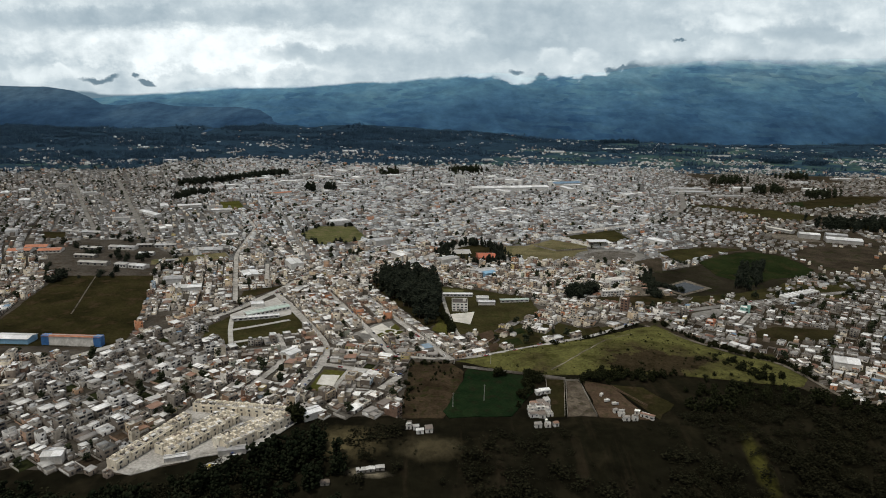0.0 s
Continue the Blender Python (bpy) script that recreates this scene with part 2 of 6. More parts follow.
--
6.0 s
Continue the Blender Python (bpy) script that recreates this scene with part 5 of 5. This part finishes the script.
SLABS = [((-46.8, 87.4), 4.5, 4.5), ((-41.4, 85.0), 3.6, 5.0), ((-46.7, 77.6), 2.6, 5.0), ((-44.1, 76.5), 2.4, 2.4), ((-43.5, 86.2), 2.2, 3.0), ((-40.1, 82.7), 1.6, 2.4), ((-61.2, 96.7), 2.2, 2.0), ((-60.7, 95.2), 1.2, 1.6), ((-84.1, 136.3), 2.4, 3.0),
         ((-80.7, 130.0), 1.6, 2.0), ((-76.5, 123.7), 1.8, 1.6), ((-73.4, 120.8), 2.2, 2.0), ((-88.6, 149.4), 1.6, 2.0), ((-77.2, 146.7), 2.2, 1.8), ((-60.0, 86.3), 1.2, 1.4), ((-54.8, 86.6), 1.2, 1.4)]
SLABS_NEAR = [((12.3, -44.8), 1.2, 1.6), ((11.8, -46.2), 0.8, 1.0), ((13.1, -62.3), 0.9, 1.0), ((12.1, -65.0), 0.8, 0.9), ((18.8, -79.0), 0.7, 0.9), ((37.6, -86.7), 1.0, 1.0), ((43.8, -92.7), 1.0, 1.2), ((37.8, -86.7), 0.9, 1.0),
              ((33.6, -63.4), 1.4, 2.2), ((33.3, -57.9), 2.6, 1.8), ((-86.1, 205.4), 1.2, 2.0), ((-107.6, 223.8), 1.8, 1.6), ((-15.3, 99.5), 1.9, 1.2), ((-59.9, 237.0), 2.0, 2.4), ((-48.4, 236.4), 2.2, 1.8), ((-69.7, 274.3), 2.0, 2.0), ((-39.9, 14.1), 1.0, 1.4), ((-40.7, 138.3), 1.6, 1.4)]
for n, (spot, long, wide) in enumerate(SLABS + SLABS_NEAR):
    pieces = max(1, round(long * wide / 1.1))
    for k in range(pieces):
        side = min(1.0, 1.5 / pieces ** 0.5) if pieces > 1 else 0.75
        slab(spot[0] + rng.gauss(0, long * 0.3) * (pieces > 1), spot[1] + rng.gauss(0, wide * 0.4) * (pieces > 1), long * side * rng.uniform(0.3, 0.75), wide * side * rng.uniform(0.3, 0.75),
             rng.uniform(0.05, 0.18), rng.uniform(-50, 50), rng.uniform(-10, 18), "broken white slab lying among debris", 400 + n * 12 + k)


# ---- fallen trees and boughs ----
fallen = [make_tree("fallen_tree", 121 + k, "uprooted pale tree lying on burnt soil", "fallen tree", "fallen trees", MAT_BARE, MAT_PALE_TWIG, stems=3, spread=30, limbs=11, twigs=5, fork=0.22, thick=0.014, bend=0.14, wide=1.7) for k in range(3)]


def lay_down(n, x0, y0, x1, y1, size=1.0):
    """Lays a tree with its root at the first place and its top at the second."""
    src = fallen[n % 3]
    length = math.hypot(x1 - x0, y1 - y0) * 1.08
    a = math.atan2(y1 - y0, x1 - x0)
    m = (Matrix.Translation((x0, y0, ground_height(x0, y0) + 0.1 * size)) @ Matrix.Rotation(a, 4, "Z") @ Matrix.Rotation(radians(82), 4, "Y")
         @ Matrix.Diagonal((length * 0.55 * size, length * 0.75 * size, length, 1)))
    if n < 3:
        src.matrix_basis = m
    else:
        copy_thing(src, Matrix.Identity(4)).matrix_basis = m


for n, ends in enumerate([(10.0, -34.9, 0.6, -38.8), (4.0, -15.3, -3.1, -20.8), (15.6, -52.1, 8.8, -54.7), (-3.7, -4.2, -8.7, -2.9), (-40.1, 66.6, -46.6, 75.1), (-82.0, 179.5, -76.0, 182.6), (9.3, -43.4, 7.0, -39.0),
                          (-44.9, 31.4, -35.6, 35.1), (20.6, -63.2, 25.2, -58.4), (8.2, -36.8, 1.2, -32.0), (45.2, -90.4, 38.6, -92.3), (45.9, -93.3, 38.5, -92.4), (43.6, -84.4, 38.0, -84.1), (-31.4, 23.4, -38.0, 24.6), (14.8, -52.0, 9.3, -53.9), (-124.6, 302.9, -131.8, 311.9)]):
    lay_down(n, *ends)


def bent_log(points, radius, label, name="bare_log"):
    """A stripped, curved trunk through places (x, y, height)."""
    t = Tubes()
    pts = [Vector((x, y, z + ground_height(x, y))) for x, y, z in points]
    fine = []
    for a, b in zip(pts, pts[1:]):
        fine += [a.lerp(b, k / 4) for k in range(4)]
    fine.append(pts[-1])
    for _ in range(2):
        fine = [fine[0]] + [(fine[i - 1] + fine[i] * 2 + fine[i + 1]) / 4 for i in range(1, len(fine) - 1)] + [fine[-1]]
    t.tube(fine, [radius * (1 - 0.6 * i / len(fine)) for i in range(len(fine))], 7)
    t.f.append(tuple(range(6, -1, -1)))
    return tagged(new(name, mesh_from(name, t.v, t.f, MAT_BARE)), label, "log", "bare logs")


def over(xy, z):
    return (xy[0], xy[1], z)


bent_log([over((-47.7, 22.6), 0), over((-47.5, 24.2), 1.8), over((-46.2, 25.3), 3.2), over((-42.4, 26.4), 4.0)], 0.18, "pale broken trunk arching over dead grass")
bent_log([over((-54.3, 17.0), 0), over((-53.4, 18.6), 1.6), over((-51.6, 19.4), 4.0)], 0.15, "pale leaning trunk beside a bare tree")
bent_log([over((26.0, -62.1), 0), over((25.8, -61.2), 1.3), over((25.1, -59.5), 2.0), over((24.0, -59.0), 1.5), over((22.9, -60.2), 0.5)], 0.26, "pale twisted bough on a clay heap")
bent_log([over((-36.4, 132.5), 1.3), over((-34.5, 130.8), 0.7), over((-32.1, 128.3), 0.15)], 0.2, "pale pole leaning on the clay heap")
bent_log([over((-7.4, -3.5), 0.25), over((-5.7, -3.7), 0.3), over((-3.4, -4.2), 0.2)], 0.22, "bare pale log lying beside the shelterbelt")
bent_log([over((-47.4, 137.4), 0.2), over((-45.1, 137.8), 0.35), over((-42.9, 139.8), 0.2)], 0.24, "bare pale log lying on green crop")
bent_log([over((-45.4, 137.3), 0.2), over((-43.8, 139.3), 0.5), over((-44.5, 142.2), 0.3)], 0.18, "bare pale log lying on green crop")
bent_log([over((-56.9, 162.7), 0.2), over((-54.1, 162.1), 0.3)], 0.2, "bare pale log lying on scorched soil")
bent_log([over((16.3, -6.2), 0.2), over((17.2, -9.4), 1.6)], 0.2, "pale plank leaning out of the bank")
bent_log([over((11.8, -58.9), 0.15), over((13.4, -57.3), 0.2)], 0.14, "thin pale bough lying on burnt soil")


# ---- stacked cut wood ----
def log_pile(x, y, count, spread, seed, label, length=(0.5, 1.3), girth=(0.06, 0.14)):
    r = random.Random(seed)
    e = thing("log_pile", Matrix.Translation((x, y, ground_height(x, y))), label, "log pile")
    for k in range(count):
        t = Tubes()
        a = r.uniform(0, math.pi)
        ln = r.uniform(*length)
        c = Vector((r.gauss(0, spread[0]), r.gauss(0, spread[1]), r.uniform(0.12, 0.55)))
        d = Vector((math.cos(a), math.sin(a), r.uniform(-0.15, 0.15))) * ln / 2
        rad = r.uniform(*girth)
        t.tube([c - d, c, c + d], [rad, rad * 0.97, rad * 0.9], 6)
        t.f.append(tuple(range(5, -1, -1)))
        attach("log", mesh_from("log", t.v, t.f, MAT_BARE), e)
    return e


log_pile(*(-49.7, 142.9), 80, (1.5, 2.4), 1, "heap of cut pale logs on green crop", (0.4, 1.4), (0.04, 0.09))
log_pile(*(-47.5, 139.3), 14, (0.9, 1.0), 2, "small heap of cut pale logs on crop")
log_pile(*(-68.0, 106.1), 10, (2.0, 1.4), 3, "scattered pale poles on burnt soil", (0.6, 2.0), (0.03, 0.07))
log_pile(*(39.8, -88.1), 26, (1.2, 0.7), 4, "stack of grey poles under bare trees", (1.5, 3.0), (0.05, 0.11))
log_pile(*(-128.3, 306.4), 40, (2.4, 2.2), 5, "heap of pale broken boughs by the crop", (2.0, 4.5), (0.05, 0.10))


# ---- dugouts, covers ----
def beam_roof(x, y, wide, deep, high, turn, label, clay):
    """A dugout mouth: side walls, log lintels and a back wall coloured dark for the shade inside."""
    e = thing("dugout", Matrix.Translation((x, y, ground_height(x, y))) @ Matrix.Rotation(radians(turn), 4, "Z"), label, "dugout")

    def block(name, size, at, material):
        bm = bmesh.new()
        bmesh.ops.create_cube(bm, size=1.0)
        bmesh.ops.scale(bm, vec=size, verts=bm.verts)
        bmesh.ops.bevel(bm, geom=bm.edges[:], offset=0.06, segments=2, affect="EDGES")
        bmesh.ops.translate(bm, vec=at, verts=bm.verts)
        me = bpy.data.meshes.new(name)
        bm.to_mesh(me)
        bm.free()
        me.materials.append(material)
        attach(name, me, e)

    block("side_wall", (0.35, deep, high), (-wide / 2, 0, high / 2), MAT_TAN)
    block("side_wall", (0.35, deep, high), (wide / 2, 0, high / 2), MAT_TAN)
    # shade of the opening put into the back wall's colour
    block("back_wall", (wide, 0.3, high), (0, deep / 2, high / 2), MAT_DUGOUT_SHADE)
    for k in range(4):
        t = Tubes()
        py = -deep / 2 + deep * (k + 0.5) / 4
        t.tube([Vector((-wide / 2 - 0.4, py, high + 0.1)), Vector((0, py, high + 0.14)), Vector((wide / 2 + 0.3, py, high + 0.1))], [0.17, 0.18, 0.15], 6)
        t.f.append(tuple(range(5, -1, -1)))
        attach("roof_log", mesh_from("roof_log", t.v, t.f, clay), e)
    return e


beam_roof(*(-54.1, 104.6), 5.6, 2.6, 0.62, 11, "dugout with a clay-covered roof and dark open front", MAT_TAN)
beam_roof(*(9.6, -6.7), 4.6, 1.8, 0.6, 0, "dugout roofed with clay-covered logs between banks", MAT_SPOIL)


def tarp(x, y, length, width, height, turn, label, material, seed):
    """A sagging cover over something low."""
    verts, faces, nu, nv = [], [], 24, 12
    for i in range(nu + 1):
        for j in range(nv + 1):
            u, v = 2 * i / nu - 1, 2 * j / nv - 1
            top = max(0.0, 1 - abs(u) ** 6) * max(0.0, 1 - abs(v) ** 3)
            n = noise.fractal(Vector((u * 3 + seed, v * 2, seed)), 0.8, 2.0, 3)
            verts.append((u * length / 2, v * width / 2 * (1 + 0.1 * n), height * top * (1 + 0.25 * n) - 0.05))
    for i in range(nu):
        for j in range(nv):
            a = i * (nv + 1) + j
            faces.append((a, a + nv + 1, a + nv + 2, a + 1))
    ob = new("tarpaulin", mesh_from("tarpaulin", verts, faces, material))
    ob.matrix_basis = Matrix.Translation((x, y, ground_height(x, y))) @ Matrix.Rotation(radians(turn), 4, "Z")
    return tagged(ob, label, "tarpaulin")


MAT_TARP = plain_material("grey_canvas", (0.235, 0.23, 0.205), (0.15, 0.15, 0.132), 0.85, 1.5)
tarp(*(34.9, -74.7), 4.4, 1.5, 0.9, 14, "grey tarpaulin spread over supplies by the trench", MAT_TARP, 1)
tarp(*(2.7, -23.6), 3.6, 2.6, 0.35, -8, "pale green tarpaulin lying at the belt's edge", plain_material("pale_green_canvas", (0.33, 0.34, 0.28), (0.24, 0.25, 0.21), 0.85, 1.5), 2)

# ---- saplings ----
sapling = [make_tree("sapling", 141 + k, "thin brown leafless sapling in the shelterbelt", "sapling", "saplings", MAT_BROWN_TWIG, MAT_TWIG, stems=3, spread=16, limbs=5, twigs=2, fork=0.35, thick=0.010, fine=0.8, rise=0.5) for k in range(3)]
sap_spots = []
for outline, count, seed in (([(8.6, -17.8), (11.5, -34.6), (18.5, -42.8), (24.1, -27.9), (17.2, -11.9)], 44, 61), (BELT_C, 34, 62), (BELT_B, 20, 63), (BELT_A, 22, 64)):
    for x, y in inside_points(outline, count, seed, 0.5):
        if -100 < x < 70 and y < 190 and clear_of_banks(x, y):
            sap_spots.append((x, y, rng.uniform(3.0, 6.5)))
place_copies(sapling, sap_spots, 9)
--
Exercise task: Show the lines from the data above that contain the string "Continue".

Solution below:
Continue the Blender Python (bpy) script that recreates this scene with part 2 of 6. More parts follow.
Continue the Blender Python (bpy) script that recreates this scene with part 5 of 5. This part finishes the script.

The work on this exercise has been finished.